Kadapa may upset Cong fate in AP
One election result which could have far reaching ramifications for the Congress in Andhra Pradesh and the government at the Centre is the outcome of the Kadapa Lok Sabha by-poll which features late chief minister YS Rajsekhar Reddy’s son YS Jaganmohan Reddy, writes Pankaj Vohra.Updated: May 10, 2011 00:30 IST
One election result which could have far reaching ramifications for the Congress in Andhra Pradesh and the government at the Centre is the outcome of the Kadapa Lok Sabha by-poll which features late chief minister YS Rajsekhar Reddy’s (YSR) son YS Jaganmohan Reddy.
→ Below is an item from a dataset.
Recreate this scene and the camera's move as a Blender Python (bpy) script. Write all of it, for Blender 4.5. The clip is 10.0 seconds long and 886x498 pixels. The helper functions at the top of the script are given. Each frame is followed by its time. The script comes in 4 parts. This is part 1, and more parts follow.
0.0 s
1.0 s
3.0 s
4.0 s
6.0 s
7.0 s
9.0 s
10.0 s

The parliamentary constituency witnessed heavy polling on Sunday. Significantly, the Pulivendula assembly segment where Jagan’s mother YS Vijayamma is pitted against her own brother in law YS Vivekananda Reddy of the Congress had very high poll percentage.
The battle is for the YSR legacy and both mother and son have openly challenged the Congress to a combat that would determine the future course of Andhra politics.
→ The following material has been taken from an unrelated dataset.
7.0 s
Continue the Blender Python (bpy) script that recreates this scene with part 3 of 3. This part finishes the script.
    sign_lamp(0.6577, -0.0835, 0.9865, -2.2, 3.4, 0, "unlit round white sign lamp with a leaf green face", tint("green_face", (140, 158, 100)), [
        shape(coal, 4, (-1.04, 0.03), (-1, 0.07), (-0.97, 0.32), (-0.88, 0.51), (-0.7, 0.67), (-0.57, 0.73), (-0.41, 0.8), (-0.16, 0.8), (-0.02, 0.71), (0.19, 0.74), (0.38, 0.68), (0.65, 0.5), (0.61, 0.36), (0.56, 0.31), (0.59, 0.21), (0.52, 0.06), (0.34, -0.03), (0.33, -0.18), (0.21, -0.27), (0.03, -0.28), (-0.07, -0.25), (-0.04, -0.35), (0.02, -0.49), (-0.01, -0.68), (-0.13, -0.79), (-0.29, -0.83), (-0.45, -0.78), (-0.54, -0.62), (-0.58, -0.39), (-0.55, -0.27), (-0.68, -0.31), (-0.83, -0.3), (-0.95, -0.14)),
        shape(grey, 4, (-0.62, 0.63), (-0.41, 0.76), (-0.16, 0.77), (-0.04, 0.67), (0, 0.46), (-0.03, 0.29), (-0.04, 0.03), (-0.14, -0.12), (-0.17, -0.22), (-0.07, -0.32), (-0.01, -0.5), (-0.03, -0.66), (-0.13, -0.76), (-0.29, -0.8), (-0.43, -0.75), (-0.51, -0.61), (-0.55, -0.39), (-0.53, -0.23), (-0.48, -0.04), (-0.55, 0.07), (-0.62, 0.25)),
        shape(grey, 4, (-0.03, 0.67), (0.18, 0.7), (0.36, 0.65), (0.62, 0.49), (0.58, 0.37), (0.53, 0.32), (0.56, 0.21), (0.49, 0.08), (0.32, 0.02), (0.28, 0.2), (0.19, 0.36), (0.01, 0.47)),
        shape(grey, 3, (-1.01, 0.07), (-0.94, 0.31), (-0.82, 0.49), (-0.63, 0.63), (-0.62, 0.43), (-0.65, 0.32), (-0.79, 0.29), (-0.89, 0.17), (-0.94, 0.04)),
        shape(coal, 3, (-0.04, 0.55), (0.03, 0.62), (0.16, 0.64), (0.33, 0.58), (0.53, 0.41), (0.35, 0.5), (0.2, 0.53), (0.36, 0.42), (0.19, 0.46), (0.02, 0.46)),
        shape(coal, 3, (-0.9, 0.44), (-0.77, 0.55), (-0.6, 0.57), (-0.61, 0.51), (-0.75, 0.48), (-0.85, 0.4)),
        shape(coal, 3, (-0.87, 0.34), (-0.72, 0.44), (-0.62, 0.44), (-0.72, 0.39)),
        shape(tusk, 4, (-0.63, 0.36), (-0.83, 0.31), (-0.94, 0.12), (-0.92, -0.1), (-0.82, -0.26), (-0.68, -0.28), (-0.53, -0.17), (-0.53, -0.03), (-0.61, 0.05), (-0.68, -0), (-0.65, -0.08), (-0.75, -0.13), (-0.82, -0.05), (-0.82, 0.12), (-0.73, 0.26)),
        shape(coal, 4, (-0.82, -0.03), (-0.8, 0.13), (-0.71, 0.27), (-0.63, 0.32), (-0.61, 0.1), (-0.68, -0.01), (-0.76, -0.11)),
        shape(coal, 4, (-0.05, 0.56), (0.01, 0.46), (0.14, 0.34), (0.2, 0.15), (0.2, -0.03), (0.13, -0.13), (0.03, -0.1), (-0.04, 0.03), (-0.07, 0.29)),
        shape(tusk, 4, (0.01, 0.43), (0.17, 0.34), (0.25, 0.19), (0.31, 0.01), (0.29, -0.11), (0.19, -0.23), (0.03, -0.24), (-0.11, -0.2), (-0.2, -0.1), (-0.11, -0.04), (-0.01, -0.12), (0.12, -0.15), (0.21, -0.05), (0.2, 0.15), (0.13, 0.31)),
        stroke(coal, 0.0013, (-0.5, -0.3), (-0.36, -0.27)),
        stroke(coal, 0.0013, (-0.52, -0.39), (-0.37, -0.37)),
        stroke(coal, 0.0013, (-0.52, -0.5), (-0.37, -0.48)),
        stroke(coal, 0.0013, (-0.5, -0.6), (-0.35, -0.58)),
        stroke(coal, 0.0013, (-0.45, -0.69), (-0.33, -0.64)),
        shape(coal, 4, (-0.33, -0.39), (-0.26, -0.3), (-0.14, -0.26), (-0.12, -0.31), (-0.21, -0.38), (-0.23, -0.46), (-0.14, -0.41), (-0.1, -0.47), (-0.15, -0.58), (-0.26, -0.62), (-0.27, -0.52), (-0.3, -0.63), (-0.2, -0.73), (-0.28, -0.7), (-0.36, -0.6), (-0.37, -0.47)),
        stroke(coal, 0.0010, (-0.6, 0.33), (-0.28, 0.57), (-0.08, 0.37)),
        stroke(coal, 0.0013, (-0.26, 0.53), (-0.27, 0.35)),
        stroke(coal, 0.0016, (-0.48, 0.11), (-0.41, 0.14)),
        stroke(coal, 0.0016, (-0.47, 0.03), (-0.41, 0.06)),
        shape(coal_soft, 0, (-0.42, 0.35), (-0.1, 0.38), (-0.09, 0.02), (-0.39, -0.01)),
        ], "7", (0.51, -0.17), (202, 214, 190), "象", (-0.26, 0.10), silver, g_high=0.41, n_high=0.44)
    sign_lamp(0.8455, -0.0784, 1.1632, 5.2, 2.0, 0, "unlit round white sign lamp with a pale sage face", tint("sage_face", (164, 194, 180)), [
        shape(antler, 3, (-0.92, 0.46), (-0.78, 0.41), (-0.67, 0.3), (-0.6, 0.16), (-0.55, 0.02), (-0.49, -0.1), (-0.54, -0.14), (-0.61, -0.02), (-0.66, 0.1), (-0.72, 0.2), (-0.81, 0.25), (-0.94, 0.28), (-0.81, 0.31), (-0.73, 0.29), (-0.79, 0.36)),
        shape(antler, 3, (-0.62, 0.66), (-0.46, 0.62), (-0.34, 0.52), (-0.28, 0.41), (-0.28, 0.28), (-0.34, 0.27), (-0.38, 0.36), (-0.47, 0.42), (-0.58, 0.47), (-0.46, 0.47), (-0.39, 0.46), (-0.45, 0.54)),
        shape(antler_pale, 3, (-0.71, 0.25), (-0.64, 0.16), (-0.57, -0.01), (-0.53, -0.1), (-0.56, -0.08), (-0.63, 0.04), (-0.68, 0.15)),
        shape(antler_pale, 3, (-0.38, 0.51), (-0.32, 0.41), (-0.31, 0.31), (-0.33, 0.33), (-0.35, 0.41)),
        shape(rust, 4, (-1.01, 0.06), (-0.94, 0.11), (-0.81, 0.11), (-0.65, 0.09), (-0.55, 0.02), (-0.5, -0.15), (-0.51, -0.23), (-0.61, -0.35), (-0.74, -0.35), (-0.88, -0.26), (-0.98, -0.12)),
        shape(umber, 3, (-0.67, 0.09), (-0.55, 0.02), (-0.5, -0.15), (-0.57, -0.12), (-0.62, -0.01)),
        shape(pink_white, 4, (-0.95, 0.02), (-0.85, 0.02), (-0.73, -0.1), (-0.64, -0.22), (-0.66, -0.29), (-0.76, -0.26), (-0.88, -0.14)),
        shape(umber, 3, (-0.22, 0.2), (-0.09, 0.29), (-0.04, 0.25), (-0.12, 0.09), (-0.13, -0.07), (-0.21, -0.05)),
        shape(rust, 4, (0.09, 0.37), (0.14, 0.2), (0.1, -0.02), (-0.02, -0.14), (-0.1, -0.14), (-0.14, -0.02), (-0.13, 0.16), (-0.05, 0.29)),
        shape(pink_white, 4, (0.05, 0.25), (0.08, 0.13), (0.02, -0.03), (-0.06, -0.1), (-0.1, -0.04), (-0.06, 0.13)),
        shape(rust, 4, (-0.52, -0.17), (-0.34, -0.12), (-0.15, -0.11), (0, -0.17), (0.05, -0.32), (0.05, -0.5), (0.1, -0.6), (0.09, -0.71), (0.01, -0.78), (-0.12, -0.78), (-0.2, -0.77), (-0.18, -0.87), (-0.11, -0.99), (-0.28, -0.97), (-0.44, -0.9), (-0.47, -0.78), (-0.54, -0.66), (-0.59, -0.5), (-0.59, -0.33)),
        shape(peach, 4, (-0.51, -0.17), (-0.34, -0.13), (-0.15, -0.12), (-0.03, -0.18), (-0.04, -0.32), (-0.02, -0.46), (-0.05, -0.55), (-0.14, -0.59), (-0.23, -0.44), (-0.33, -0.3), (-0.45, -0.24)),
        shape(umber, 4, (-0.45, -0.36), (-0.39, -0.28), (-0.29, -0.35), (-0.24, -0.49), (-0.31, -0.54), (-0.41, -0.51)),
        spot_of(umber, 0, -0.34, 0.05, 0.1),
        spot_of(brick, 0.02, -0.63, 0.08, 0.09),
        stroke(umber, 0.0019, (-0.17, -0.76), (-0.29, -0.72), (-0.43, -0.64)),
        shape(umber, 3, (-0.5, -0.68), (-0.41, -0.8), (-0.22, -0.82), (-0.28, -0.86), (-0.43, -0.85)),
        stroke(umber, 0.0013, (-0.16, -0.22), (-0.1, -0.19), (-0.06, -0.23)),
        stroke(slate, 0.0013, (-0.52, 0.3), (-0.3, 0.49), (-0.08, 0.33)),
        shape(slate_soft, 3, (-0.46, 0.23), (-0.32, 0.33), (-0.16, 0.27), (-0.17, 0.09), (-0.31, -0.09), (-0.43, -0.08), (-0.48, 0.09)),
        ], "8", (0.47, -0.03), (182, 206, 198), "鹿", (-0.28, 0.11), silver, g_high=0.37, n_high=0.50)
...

Sonia Gandhi’s foreign origin is amongst many other issues here.
The Congress came to power in Andhra Pradesh in both 2004 and 2009 after a strong performance under the able leadership of YSR and Sonia. In fact, maximum number of MPs in the total tally of 206 of the Congress is from the state.
So, what could be worrying the Congress leadership is that if Jagan wins with a huge margin, the outcome could lead to the de-stablisation of the state government and thus would have an impact on the politics at the Centre.
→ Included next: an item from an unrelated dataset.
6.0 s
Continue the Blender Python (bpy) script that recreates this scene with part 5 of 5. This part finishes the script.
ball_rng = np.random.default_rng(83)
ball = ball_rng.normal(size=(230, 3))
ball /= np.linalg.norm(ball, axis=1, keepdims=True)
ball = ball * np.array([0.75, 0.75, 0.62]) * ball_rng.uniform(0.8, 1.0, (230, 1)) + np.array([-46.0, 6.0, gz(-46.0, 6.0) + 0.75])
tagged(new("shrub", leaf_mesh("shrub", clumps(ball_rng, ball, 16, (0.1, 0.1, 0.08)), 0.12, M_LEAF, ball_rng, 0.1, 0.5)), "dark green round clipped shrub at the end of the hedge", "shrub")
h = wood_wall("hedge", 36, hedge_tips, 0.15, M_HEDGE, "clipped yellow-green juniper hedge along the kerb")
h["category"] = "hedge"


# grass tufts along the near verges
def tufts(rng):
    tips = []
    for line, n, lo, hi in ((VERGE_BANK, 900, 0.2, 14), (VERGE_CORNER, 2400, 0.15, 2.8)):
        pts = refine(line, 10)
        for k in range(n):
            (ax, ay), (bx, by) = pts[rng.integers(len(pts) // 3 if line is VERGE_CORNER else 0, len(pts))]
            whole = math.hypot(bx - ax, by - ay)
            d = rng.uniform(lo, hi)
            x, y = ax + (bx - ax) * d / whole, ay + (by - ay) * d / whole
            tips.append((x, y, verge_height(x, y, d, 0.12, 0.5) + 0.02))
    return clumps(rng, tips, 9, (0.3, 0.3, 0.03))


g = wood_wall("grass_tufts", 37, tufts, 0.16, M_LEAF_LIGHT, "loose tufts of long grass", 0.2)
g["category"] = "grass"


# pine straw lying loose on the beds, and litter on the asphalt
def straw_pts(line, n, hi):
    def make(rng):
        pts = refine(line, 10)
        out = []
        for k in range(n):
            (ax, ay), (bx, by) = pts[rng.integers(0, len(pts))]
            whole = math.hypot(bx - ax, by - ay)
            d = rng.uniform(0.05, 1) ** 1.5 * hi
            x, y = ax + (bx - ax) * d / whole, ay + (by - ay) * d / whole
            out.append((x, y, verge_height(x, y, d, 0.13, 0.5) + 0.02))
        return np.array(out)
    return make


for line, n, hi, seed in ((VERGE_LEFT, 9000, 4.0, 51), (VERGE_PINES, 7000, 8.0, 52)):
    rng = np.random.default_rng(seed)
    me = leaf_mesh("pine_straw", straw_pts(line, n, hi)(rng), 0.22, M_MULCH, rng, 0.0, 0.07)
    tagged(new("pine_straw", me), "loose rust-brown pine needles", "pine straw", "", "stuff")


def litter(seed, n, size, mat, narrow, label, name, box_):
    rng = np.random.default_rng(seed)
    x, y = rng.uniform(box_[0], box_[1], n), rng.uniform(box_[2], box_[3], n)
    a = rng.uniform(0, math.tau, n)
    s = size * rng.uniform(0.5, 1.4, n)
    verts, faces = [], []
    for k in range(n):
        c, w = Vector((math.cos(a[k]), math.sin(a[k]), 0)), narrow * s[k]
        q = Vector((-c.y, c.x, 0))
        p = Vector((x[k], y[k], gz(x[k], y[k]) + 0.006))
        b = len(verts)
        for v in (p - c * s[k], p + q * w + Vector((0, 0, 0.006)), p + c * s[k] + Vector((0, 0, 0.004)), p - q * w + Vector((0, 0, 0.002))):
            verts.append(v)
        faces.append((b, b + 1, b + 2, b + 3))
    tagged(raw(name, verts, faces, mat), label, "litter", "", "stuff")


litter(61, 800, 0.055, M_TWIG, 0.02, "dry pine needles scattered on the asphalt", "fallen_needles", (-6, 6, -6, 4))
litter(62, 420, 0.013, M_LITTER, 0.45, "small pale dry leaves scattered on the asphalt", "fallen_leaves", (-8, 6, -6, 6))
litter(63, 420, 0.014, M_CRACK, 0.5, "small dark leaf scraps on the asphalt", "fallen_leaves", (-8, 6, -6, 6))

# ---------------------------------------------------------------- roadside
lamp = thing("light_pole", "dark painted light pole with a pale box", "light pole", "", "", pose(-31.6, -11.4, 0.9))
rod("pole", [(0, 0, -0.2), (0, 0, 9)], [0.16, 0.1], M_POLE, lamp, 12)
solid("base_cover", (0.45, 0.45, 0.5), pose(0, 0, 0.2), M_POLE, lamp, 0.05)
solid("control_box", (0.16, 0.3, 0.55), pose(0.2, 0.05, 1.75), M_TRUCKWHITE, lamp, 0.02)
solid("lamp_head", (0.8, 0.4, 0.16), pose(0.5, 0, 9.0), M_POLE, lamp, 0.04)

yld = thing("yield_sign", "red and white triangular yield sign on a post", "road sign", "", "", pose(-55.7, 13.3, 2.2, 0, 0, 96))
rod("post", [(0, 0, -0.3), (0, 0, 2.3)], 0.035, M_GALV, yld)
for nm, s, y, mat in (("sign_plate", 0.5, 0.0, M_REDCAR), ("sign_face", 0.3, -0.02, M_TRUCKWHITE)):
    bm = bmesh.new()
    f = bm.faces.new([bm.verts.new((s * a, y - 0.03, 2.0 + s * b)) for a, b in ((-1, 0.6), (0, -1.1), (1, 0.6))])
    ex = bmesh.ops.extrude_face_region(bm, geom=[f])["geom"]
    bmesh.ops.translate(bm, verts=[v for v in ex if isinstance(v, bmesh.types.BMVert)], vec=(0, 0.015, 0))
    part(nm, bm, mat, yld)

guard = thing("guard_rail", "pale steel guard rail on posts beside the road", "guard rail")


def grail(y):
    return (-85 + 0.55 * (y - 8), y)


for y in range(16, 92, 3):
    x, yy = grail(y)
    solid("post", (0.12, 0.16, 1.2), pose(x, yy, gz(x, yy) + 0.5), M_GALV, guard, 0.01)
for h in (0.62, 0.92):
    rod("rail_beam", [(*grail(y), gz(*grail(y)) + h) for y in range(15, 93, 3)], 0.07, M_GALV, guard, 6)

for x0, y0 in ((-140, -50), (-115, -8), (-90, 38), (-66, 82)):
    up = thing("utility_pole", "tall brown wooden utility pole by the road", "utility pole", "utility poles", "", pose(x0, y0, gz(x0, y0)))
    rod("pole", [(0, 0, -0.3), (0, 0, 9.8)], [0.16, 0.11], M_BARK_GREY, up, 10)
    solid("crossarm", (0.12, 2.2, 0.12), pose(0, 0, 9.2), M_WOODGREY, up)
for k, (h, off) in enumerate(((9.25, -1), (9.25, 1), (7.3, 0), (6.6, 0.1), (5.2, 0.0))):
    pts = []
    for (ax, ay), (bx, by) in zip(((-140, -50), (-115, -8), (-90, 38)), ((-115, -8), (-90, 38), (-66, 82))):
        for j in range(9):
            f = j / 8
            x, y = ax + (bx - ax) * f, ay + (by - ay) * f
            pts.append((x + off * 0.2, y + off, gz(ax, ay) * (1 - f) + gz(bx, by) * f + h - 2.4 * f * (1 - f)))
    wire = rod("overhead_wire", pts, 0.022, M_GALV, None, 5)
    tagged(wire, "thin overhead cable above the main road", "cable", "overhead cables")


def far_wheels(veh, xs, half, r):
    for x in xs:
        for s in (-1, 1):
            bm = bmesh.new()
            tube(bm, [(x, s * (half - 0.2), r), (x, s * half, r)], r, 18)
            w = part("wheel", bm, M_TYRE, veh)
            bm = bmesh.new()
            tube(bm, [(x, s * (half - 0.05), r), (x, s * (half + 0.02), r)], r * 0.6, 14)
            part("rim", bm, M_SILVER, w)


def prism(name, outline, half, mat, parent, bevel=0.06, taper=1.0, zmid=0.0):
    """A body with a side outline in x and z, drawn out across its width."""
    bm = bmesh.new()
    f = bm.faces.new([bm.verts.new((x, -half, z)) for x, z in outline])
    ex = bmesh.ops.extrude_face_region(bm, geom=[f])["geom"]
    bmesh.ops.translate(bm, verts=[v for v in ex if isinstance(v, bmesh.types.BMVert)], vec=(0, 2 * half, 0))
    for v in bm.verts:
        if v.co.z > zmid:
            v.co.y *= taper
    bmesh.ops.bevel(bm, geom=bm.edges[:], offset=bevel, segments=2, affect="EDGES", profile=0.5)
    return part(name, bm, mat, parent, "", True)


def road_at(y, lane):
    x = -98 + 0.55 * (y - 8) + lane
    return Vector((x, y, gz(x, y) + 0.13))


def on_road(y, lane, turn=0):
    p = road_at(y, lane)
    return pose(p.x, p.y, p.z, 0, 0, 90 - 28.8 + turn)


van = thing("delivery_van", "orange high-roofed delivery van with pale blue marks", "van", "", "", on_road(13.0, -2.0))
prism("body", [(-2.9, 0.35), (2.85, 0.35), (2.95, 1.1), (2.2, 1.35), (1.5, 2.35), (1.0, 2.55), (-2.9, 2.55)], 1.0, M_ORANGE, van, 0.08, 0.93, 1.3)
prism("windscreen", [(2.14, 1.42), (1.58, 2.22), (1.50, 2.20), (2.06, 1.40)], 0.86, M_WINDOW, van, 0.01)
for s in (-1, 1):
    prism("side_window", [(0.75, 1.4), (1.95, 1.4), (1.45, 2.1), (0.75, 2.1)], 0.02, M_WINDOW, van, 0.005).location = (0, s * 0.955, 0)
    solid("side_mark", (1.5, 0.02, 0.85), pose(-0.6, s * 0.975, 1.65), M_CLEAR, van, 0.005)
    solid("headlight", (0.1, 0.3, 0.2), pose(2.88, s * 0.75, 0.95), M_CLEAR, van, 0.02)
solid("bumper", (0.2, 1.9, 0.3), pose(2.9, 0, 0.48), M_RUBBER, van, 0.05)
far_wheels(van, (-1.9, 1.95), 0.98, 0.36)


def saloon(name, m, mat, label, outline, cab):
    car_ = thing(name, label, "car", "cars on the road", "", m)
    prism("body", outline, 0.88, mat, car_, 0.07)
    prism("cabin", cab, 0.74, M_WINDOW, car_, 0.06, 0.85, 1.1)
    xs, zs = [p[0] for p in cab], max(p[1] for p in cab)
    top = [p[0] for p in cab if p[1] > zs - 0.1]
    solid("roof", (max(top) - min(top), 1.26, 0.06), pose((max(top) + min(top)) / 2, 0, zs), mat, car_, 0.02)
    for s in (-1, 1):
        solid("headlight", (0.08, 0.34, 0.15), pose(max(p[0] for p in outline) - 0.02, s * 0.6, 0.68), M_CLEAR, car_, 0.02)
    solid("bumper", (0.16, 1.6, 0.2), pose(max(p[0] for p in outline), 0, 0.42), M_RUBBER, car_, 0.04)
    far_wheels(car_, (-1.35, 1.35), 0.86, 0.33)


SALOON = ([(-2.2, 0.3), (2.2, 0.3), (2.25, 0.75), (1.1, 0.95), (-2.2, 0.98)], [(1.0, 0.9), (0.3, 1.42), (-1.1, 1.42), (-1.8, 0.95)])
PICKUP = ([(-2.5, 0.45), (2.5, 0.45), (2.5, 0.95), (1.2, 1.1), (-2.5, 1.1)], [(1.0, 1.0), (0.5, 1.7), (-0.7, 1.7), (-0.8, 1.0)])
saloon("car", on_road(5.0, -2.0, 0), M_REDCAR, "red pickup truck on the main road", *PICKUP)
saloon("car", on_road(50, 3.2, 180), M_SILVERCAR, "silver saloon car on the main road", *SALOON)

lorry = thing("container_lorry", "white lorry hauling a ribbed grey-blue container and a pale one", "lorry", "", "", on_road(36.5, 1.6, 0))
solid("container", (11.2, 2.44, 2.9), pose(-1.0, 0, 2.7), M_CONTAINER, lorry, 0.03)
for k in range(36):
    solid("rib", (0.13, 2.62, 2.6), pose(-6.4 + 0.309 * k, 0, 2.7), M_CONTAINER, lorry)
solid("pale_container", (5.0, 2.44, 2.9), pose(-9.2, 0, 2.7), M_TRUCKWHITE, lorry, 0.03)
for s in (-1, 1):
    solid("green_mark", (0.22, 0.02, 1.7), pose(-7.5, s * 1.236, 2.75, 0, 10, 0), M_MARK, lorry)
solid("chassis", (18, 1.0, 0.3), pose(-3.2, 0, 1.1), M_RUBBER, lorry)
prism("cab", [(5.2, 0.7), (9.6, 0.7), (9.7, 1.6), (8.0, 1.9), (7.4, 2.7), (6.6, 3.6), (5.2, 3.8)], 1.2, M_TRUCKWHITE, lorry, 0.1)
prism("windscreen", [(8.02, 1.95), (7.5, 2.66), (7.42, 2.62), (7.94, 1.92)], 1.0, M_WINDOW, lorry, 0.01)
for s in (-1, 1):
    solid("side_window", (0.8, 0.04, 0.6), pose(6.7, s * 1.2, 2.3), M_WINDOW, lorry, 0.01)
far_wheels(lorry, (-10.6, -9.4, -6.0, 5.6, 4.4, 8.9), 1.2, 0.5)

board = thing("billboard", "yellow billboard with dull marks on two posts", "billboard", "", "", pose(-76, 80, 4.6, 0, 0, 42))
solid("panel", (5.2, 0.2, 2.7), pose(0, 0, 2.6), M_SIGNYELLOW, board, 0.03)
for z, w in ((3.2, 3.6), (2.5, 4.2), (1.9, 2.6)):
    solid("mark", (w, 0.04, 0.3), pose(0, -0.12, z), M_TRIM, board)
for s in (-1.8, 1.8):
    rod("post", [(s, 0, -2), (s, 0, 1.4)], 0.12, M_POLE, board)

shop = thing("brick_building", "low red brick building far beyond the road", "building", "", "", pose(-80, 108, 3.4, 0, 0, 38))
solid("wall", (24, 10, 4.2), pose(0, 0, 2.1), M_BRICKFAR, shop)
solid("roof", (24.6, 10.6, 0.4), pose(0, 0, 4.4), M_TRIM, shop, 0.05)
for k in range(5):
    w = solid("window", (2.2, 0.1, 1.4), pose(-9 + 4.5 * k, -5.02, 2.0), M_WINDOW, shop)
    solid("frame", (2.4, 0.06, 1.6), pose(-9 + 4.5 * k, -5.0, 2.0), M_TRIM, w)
It is in this context that the party leadership has started talking about having a deputy chief minister from the Telangana region and a new Pradesh Congress Committee chief.
The idea could be to shift attention from Jagan’s possible victory to Telangana once again.
Prof Ramu Manivannan of Madras University believes that Jagan’s victory would have an adverse affect on the Andhra government and have its repercussions on the Centre too.
“It could even pave the way for a split in the state Congress’’. He feels that the Congress will try to revive the Telangana issue in the aftermath of the poll result.
There is no denying that people in the area have a strong affection for Jagan and it is to be seen whether this gets translated into votes, a senior Congress leader said on condition of anonymity.
He said Jagan was contesting on the symbol of a Ceiling Fan and his chances of succeeding depend on how his managers have been able to make this symbol synonymous with his name.
“Otherwise, many people wanting to vote for him may end up voting for the Congress since they may be under the erroneous impression that the Hand is his symbol’’.
Prof Susheela Kaushik, former Delhi University political science department head, however, believes that Jagan’s victory will have no impact on the Congress in Andhra.
“It is Congress, which has given so much of importance to this election and has thus made it into a big event. It is much ado about nothing’’.
The political perception about the poll is slightly different. It is widely accepted that since the fight is for YSR’s legacy, it will be very difficult for the Congress to contain Jagan if he wins. But as Kaushik puts it, Jagan will remain a thorn in the flesh of the Congress for the future.